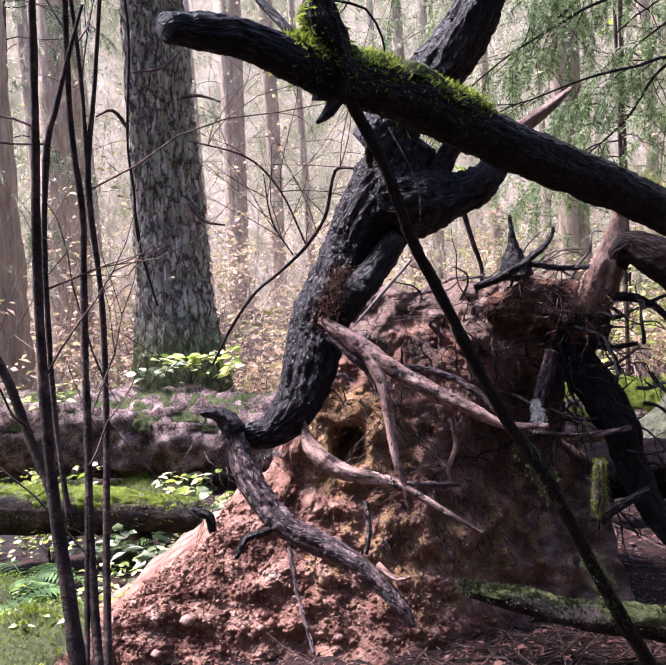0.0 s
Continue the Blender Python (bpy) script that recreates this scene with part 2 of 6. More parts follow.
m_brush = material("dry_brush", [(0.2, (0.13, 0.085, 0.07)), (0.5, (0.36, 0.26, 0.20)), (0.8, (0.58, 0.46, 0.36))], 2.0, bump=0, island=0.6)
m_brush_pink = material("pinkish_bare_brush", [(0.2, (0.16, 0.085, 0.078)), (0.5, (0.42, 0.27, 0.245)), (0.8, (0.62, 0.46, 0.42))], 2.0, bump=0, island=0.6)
m_pale_stick = material("bleached_stick", [(0.3, (0.08, 0.06, 0.055)), (0.7, (0.25, 0.21, 0.19))], 20.0, bump=0.3)
m_leaf = material("shrub_leaf", [(0.08, (0.05, 0.085, 0.015)), (0.3, (0.26, 0.36, 0.05)), (0.6, (0.62, 0.66, 0.16)), (0.9, (0.88, 0.84, 0.52))], 2.0, bump=0, island=0.85, rough=0.4, gloss=0.5, translucent=0.52)
m_leaf_gold = material("yellowed_leaf", [(0.08, (0.12, 0.10, 0.04)), (0.35, (0.42, 0.37, 0.16)), (0.6, (0.66, 0.50, 0.32)), (0.82, (0.70, 0.48, 0.36)), (0.97, (0.6, 0.30, 0.19))], 1.5, bump=0, island=0.8, rough=0.6, translucent=0.5)
m_needle_green = material("cedar_foliage", [(0.12, (0.045, 0.078, 0.025)), (0.5, (0.18, 0.27, 0.10)), (0.88, (0.47, 0.55, 0.29))], 2.0, bump=0, island=0.8, rough=0.5, gloss=0.3, translucent=0.5)
# Darker copy of the cedar foliage, with shade put into the colour.
m_needle_dark = material("cedar_foliage_shade_toned", [(0.12, (0.022, 0.040, 0.022)), (0.5, (0.10, 0.15, 0.075)), (0.88, (0.40, 0.47, 0.30))], 2.0, bump=0, island=0.85, rough=0.5, gloss=0.3, translucent=0.45)
# Paler copy of the cedar foliage, for the far crowns.
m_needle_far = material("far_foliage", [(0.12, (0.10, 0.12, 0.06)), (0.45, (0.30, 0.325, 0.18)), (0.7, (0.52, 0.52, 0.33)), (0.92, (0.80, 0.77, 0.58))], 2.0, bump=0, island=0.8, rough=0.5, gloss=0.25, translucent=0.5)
# Leaf colour lowered further to carry the shade of overhanging boughs.
m_bough = material("foliage_deep_shade_toned", [(0.15, (0.02, 0.032, 0.026)), (0.5, (0.065, 0.09, 0.072)), (0.85, (0.2, 0.25, 0.21))], 2.0, bump=0, island=0.75, rough=0.6, gloss=0.25, translucent=0.3)
m_frond = material("silvery_cedar_frond", [(0.15, (0.03, 0.058, 0.024)), (0.5, (0.115, 0.17, 0.078)), (0.85, (0.38, 0.45, 0.27))], 2.0, bump=0, island=0.6, rough=0.45, gloss=0.35, translucent=0.25)
m_fern = material("sword_fern", [(0.2, (0.035, 0.07, 0.018)), (0.5, (0.10, 0.19, 0.05)), (0.8, (0.26, 0.38, 0.14))], 2.0, bump=0, island=0.6, rough=0.45, translucent=0.3)
m_salal = material("salal_leaf", [(0.1, (0.022, 0.04, 0.015)), (0.45, (0.095, 0.14, 0.055)), (0.75, (0.24, 0.29, 0.14)), (0.95, (0.55, 0.57, 0.40))], 2.0, bump=0, island=0.85, rough=0.33, gloss=0.5, translucent=0.3)
m_lichen = material("white_lichen", [(0.3, (0.5, 0.48, 0.38)), (0.7, (0.8, 0.78, 0.68))], 20.0, bump=0.5)
m_stone = material("brown_stone", [(0.3, (0.2, 0.11, 0.08)), (0.7, (0.42, 0.28, 0.22))], 15.0, bump=0.4)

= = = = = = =

With the pictures left out, transcribe the material exactly.

0.0 s
Continue the Blender Python (bpy) script that recreates this scene with part 2 of 6. More parts follow.
m_brush = material("dry_brush", [(0.2, (0.13, 0.085, 0.07)), (0.5, (0.36, 0.26, 0.20)), (0.8, (0.58, 0.46, 0.36))], 2.0, bump=0, island=0.6)
m_brush_pink = material("pinkish_bare_brush", [(0.2, (0.16, 0.085, 0.078)), (0.5, (0.42, 0.27, 0.245)), (0.8, (0.62, 0.46, 0.42))], 2.0, bump=0, island=0.6)
m_pale_stick = material("bleached_stick", [(0.3, (0.08, 0.06, 0.055)), (0.7, (0.25, 0.21, 0.19))], 20.0, bump=0.3)
m_leaf = material("shrub_leaf", [(0.08, (0.05, 0.085, 0.015)), (0.3, (0.26, 0.36, 0.05)), (0.6, (0.62, 0.66, 0.16)), (0.9, (0.88, 0.84, 0.52))], 2.0, bump=0, island=0.85, rough=0.4, gloss=0.5, translucent=0.52)
m_leaf_gold = material("yellowed_leaf", [(0.08, (0.12, 0.10, 0.04)), (0.35, (0.42, 0.37, 0.16)), (0.6, (0.66, 0.50, 0.32)), (0.82, (0.70, 0.48, 0.36)), (0.97, (0.6, 0.30, 0.19))], 1.5, bump=0, island=0.8, rough=0.6, translucent=0.5)
m_needle_green = material("cedar_foliage", [(0.12, (0.045, 0.078, 0.025)), (0.5, (0.18, 0.27, 0.10)), (0.88, (0.47, 0.55, 0.29))], 2.0, bump=0, island=0.8, rough=0.5, gloss=0.3, translucent=0.5)
# Darker copy of the cedar foliage, with shade put into the colour.
m_needle_dark = material("cedar_foliage_shade_toned", [(0.12, (0.022, 0.040, 0.022)), (0.5, (0.10, 0.15, 0.075)), (0.88, (0.40, 0.47, 0.30))], 2.0, bump=0, island=0.85, rough=0.5, gloss=0.3, translucent=0.45)
# Paler copy of the cedar foliage, for the far crowns.
m_needle_far = material("far_foliage", [(0.12, (0.10, 0.12, 0.06)), (0.45, (0.30, 0.325, 0.18)), (0.7, (0.52, 0.52, 0.33)), (0.92, (0.80, 0.77, 0.58))], 2.0, bump=0, island=0.8, rough=0.5, gloss=0.25, translucent=0.5)
# Leaf colour lowered further to carry the shade of overhanging boughs.
m_bough = material("foliage_deep_shade_toned", [(0.15, (0.02, 0.032, 0.026)), (0.5, (0.065, 0.09, 0.072)), (0.85, (0.2, 0.25, 0.21))], 2.0, bump=0, island=0.75, rough=0.6, gloss=0.25, translucent=0.3)
m_frond = material("silvery_cedar_frond", [(0.15, (0.03, 0.058, 0.024)), (0.5, (0.115, 0.17, 0.078)), (0.85, (0.38, 0.45, 0.27))], 2.0, bump=0, island=0.6, rough=0.45, gloss=0.35, translucent=0.25)
m_fern = material("sword_fern", [(0.2, (0.035, 0.07, 0.018)), (0.5, (0.10, 0.19, 0.05)), (0.8, (0.26, 0.38, 0.14))], 2.0, bump=0, island=0.6, rough=0.45, translucent=0.3)
m_salal = material("salal_leaf", [(0.1, (0.022, 0.04, 0.015)), (0.45, (0.095, 0.14, 0.055)), (0.75, (0.24, 0.29, 0.14)), (0.95, (0.55, 0.57, 0.40))], 2.0, bump=0, island=0.85, rough=0.33, gloss=0.5, translucent=0.3)
m_lichen = material("white_lichen", [(0.3, (0.5, 0.48, 0.38)), (0.7, (0.8, 0.78, 0.68))], 20.0, bump=0.5)
m_stone = material("brown_stone", [(0.3, (0.2, 0.11, 0.08)), (0.7, (0.42, 0.28, 0.22))], 15.0, bump=0.4)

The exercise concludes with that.